Şirketlere sermayeyi uyarlama zorunluluğu
- Bilindiği gibi 25 Kasım 2023 günlü Resmi Gazete’de yayımlanan 24.11.2023 tarih ve 7887 sayılı Cumhurbaşkanı Kararı ile Türk Ticaret Kanunu’nda anonim şirketler için belirlenmiş asgari esas sermaye tutarı 250 bin TL’ye (kayıtlı sermaye sistemini kabul etmiş bulunan halka açık olmayan şirketler için 500 bin TL’ye), limitet şirketlerde ise asgari esas sermaye tutarı 50 bin TL’ye yükseltilmişti. Bu yeni asgari sermaye tutarlarının ancak kararın yürürlüğe girdiği tarihten sonra (1.1.2024) kurulacak şirketlere uygulanabileceğini, kanunda mevcut şirketlerin artırılan yeni tutarlara uyumunu zorunlu kılan bir düzenleme olmadığını 28 Kasım ve 12 Aralık günlü köşe yazılarımda belirtmiştim. Nitekim Ticaret Bakanlığı da daha sonra bu yönde görüş açıklamıştı. Şimdi bu Torba Kanun’la, 1.1.2024’ten önce kurulmuş ve sermayesi Cumhurbaşkanı’nca belirlenen tutarın altında kalmış olan sermaye şirketlerine, sermayelerini 31.12.2026 tarihine kadar yeni asgari sermaye tutarlarına yükseltme yükümlülüğü getirilmektedir. Ticaret Bakanlığı’na da bu süreyi uzatma yetkisi verilmektedir.

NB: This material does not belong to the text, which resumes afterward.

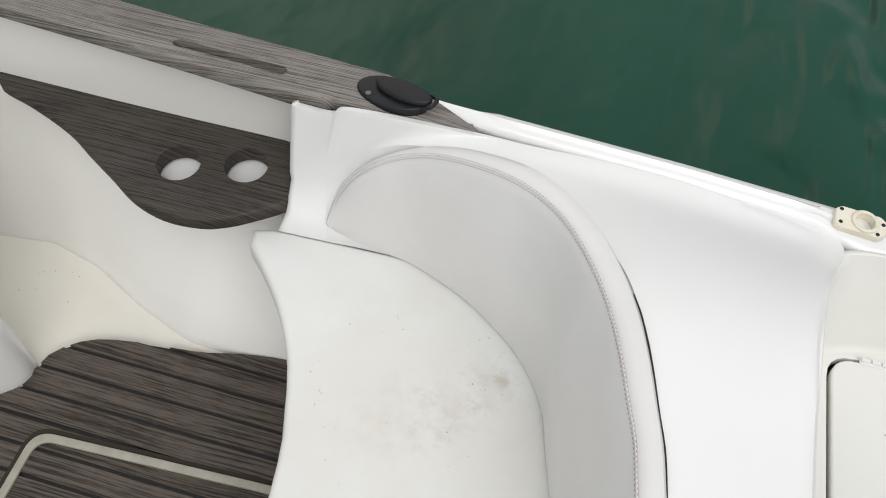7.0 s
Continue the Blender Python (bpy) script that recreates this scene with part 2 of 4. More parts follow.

Bu tarihe kadar sermaye artırımının yapılmaması halinde, şirket infisah etmiş kabul edilecektir. Şirketlerin bu sermaye artırımını kolaylıkla yapabilmeleri için teklifle, bu maksatla yapılacak genel kurul toplantılarında toplantı nisabının aranmayacağı ve kararların toplantıya katılanların oy çokluğuyla alınacağı ve imtiyaz haklarının bu konuda kullanılamayacağı öngörülmektedir.
Öte yandan kayıtlı sermaye sistemini kabul etmiş şirketlerin çıkarılmış sermayelerinin yeni asgari sermaye tutarının (250 bin TL) üzerinde olması koşulu ile kayıtlı başlangıç sermayeleri ile çıkarılmış sermayelerini 500 bin TL’ye yükseltmedikleri takdirde infisah etmiş sayılmayacaklar, sadece kayıtlı sermaye sisteminden çıkmış kabul edileceklerdir.
Keşke bu kanun teklifiyle, şirketler dünyasına biraz daha ciddiyet getirebilmek için bu asgari tutarlar biraz daha yükseltilseydi, Cumhurbaşkanı’na verilen artırım yetkisi yenilenseydi ve Cumhurbaşkanı’na asgari sermayeleri her yeniden belirleyişinde mevcut şirketlere de uygulatma yetkisi verilseydi.